The meaning of architectural sculpture is essential to our understanding of ancient Greek culture. The embellishment of buildings was common for the ancient Greeks, and often provocative. Some ornamental sculpture was placed where, when the building was finished, no mortal eye could view it. And unlike much architectural ornamentation of other cultures, Greek sculpture was often integral to the building, not just as decoration, and could not be removed without affecting the integrity of the building structure. This book is the first comprehensive treatment of the significance of Greek architectural sculpture. Brunilde Sismondo Ridgway, a world-class authority on ancient Greek sculpture, provides a highly informative tour of many dimensions of Greek public buildings—especially temples, tombs, and treasuries—in a text that is at once lucid, accessible, and authoritative.
Ridgway's pragmatism and common sense steer us tactfully and clearly through thickets of uncertainty and scholarly disagreement. She refers to a huge number of monuments, and documents her discussions with copious and up-to-date bibliographies. This book is sure to be acknowledged at once as the standard treatment of its important topic.

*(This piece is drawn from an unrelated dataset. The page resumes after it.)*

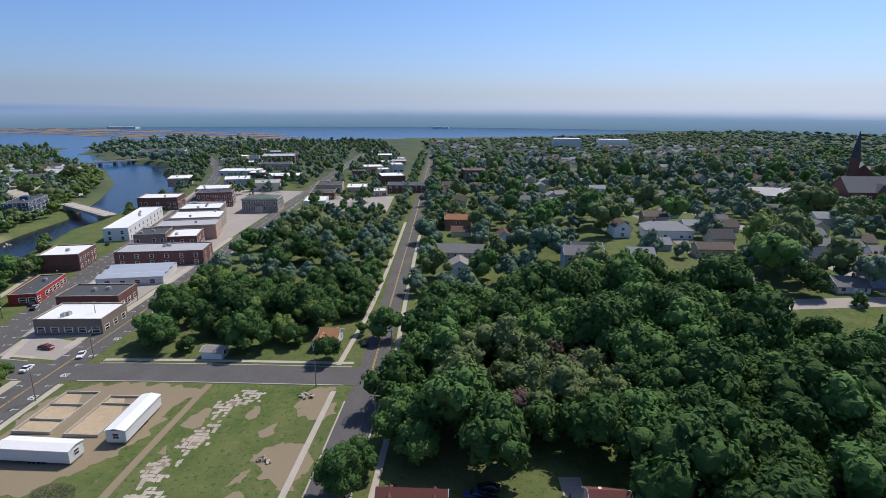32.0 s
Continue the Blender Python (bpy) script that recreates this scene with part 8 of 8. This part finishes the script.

Brunilde Sismondo Ridgway is Rhys Carpenter Professor Emerita of the Department of Classical and Near Eastern Archaeology, Bryn Mawr College. She is the author of The Severe Style in Greek Sculpture (1970), The Archaic Style in Greek Sculpture (1977, revised edition 1993), Fifth Century Styles in Greek Sculpture (1981), Roman Copies of Greek Sculpture: The Problem of Originals (1984), Hellenistic Sculpture I: The Styles of ca. 331-200 B.C. (1990), and Fourth Century Styles in Greek Sculpture (1997).